Please transcribe the data that follows without the pictures, keeping every word the same.

**Dataset extract**
····················

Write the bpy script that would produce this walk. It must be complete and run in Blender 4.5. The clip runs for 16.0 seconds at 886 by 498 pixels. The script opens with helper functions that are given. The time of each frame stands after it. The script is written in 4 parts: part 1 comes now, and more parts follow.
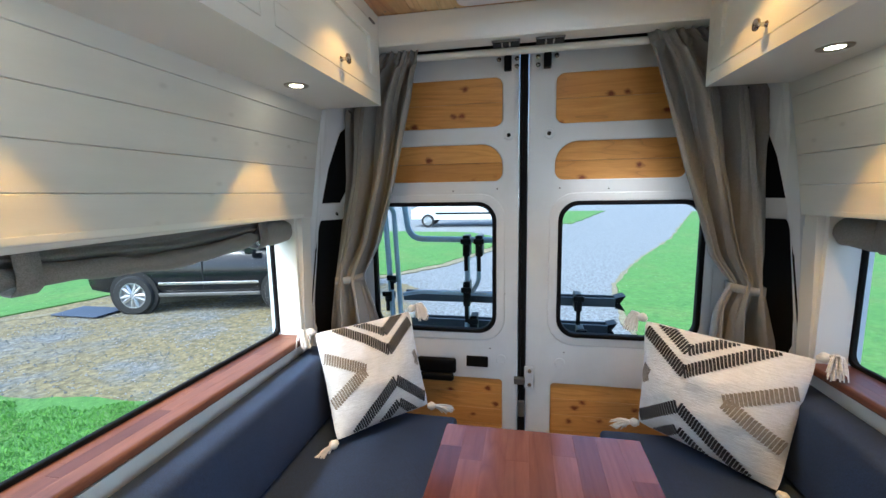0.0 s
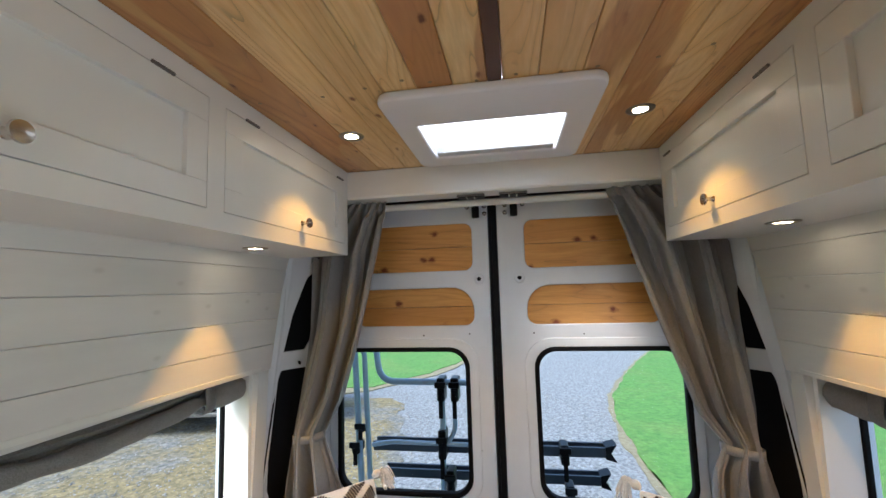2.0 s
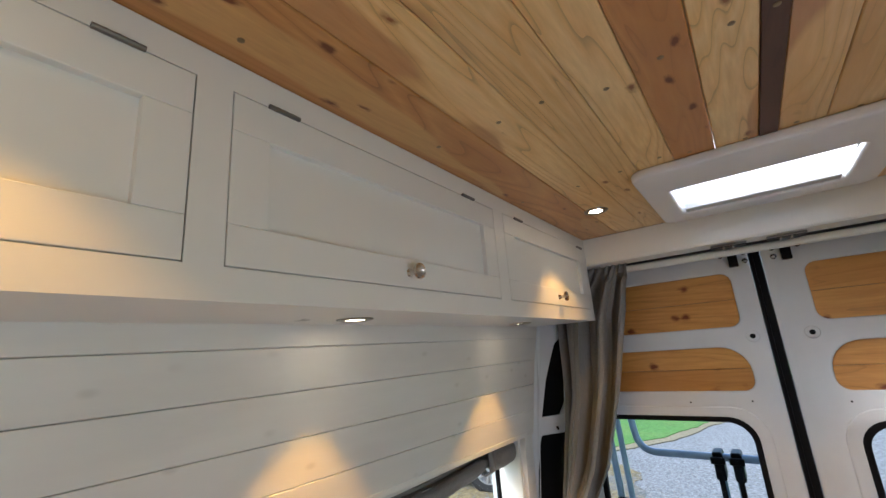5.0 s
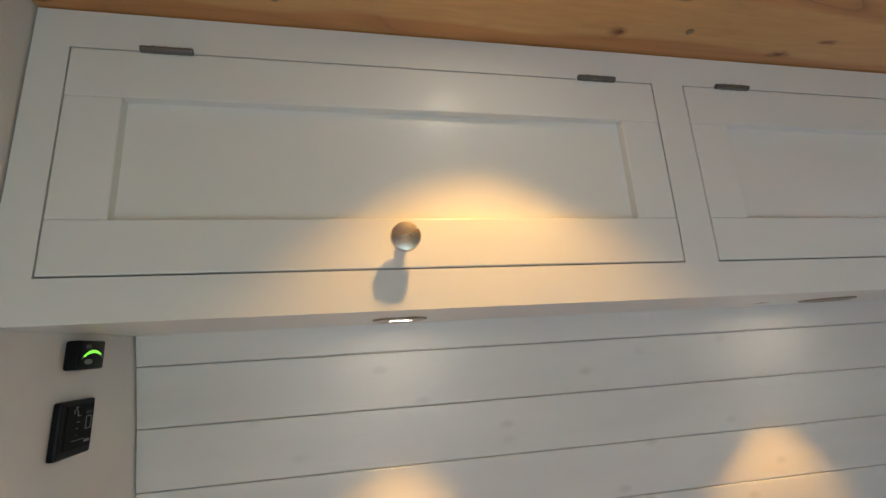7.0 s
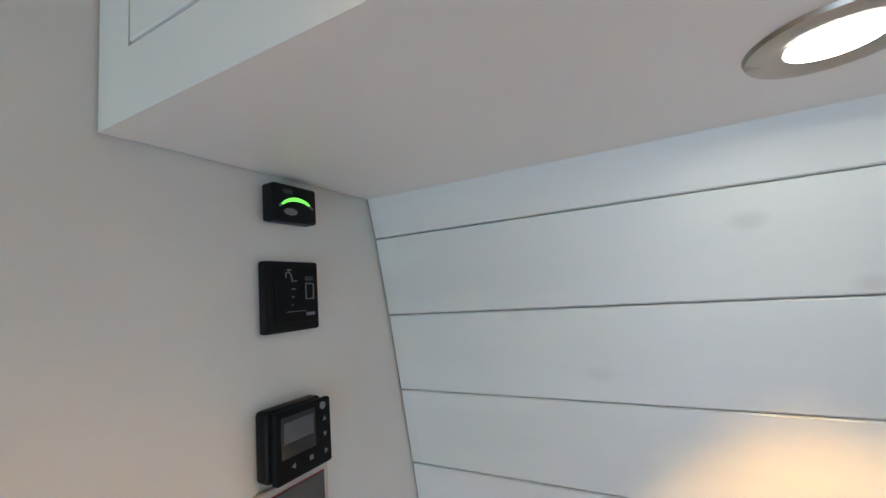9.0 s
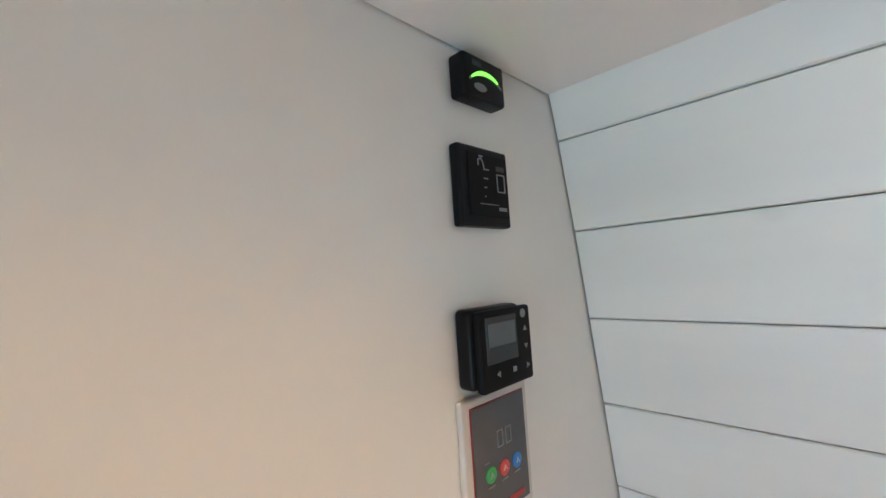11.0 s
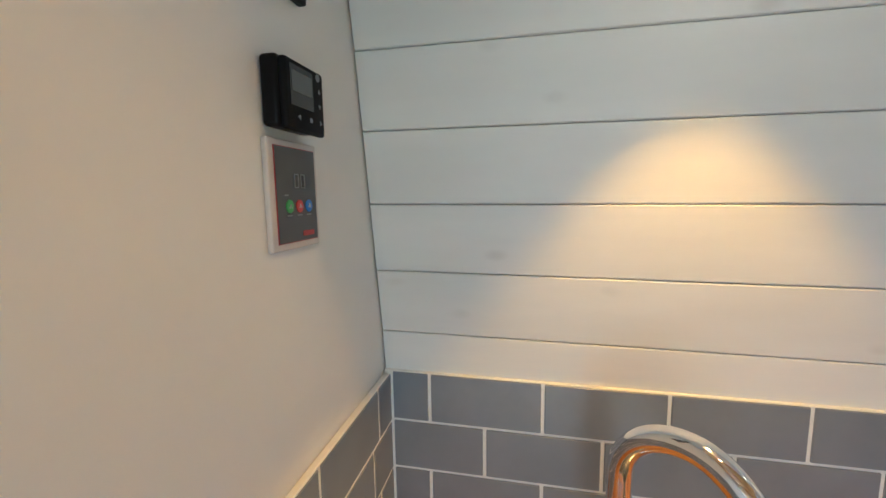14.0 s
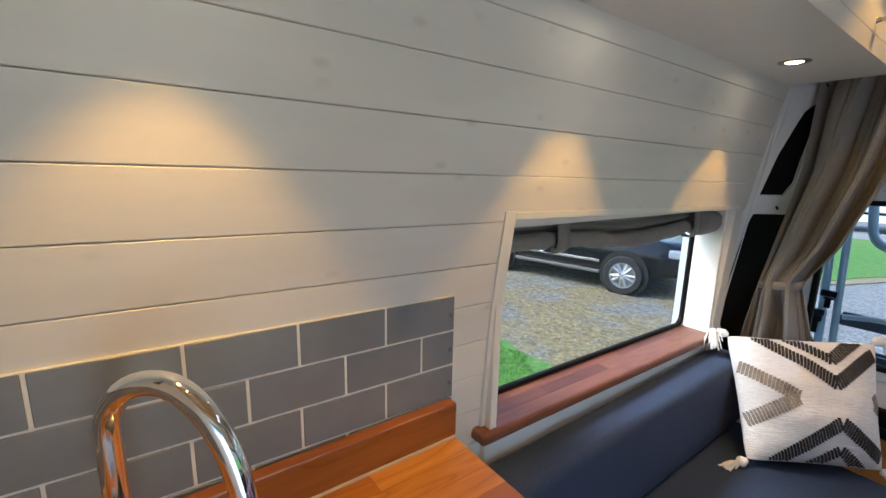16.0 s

····················

**Output**
Write the bpy script that would produce this walk. It must be complete and run in Blender 4.5. The clip runs for 16.0 seconds at 886 by 498 pixels. The script opens with helper functions that are given. The time of each frame stands after it. The script is written in 4 parts: part 1 comes now, and more parts follow.
0.0 s
2.0 s
5.0 s
7.0 s
9.0 s
11.0 s
14.0 s
16.0 s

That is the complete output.